Four days later, on the last day of the season, Spooner tossed another shutout.

  • The last-place Pittsburgh Pirates were the victims, 1-0, at Ebbets Field.
  • This time Spooner fanned "only" 12 while walking three again. He limited the Bucs to four hits, two of them by LF Dick Hall, who later became a full-time P.
  • Spooner's 27 Ks remains the most by a P in his first two ML contests. C Roy Campanella later called him "the greatest young P I've ever seen."
  • Dodger fans rhymed, "Spooner should have come up sooner."

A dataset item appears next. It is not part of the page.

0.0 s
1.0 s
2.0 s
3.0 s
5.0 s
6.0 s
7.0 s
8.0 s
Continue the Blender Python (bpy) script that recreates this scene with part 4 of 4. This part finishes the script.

It would be nice to report that Spooner went on to a long, productive career. Alas, that is not the case.

  • Karl had suffered a knee injury in June, 1954, while playing pepper. When he returned two weeks later, he pitched without a windup and with a shorter stride. This cured the control problems that had caused him to walk 112 batters to that point. With his new motion, he won 21 games and set a record with 262 Ks to earn the callup by the parent club.
  • In the off-season, he had his right knee operated on. At spring training 1955, Spooner said that his repaired knee didn't bother him, despite his increased weight of 192 pounds. However, he hurt his arm during spring training, supposedly because he entered a game without warming up properly.
  • Despite his sore wing, he spent the entire 1955 season with Brooklyn. He went 8-6 with a 3.65 ERA in 29 games, 14 of which were starts.
  • On August 29, he pitched a gem, beating the Cardinals, 6-1. He allowed only six hits while striking out nine and walking one. In his next start, Spooner shut out the Pirates but struck out only three.
  • Karl appeared in two games in the '55 World Series against the Yankees.
    • He pitched three scoreless innings in relief in Game 2 at Yankee Stadium, a 4-1 Brooklyn defeat.
    • He started Game 6, also at Yankee Stadium, but lasted only 1/3 of an inning, allowed three hits, two walks, and five runs. The Yankees won 5-1 to set up the famous Game 7, in which Johnny Podres shutout the Bronx Bombers to give Brooklyn its only World Series Championship.

When he reported to spring training in 1956, Spooner complained of a sore arm.

  • The Dodgers optioned him to the minors and over the next few years he descended as low as class D.
  • He never pitched another inning in the big leagues and retired after the 1958 season.
Karl Spooner died in 1984 at age 52 in upstate New York where he grew up.